On a Generalisation of a Function of Ron Graham's
Sarosh Adenwalla
TL;DR
This work generalises Graham’s function $g(n)$ to $g_m(n)$, the least endpoint of $m$-product sequences starting at $n$, and establishes a comprehensive picture across prime and composite values of $m$. It proves the conjectured $g_2(n)=2n$ characterization in one direction (the 'only if' part: $g_2(n)=2n$ implies $n$ is prime and $n>3$, or $n\in\{0,6\}$), and extends the analysis to general $m$ by deriving upper bounds, bijectivity for prime $m$, and non-injectivity/non-surjectivity for composite $m$. The paper also introduces and studies the length parameters $T_m(n)$ and $T'_m(n)$ of corresponding sequences, providing structural results such as $T'_m(n)\le T_m(n)$ and explicit formulas when $g_m(n)=n$. Collectively, these results clarify the arithmetic structure of $g_m(n)$, reveal how prime versus composite $m$ governs injectivity/surjectivity, and lay groundwork for further exploration of $m$-th power generalisations and their combinatorial properties.
Abstract
Ron Graham introduced a function, $g(n)$, on the non-negative integers, in the 1986 Issue $3$ Problems column of \textit{Mathematical Magazine}: For each non-negative integer $n$, $g(n)$ is the least integer $s$ so that the integers $n + 1, n + 2, \ldots , s-1, s$ contain a subset of integers, the product of whose members with $n$ is a square.

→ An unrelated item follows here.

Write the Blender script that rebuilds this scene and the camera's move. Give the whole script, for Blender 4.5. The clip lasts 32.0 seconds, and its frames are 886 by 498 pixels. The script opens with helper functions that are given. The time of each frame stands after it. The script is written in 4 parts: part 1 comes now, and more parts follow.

Recently, many results about $g(n)$ were proved in [Kagey and Rajesh, ArXiv:2410.04728, 2024] and they conjectured a characterization of which $n$ satisfied $g(n)=2n$. For $m\geq 2$, they also introduced generalizations of $g(n)$ to $m$-th powers to explore. In this paper, we prove their conjecture and provide some results about these generalisations.